Dr Alfred Jones is a fish out of water. Extracted from a humdrum home life and a comfortable career at the National Centre for Fisheries Excellence, he is cast into a foolhardy government-backed project designed to introduce salmon fishing to the parched Yemen. It’s East-meets-West time, kids.
Rather than being a straight novel, Paul Torday’s debut title is a fragmented collection of documents, amongst which are soulless governmental emails, sardonic newspaper items and touching excerpts from Dr. Fred’s diary. The diary entries are musical and warm while the contrasting officious language of government reports is fertile ground for wry, well judged satirical humour.
A problem, however, is that the story hinges on the absurdity of Dr. Fred’s situation and the apparent impossibility of his project. The reader is frequently reminded of the unsuitability of the sandy, politically-charged country as an environment for the cultivation of freshwater fish.

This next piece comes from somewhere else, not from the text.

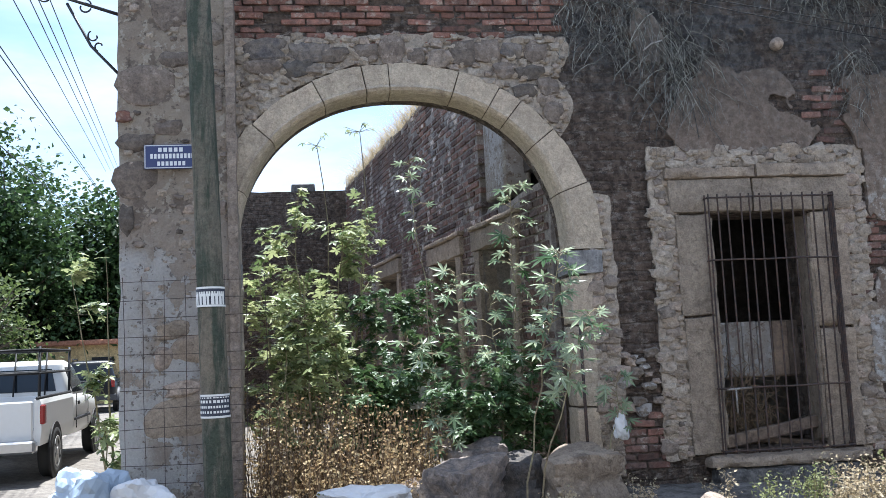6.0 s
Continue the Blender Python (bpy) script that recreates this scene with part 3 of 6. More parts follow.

But while salmon in the Yemen is certainly an odd prospect, it does not defy imagination and does not require the constant playing of the ‘wacky situation’ card. It’s the Middle East, not the rings of Saturn. Because of this, the novel is undeniably guilty of Orientalism. Yet it is done in a positive fashion and asks more questions of Western attitudes than those of Islam or the East. It is always refreshing to reopen a taboo discourse even if in a marginally parochial fashion. Mostly though, Salmon Fishing is a fun story with likable characters, a fine first novel.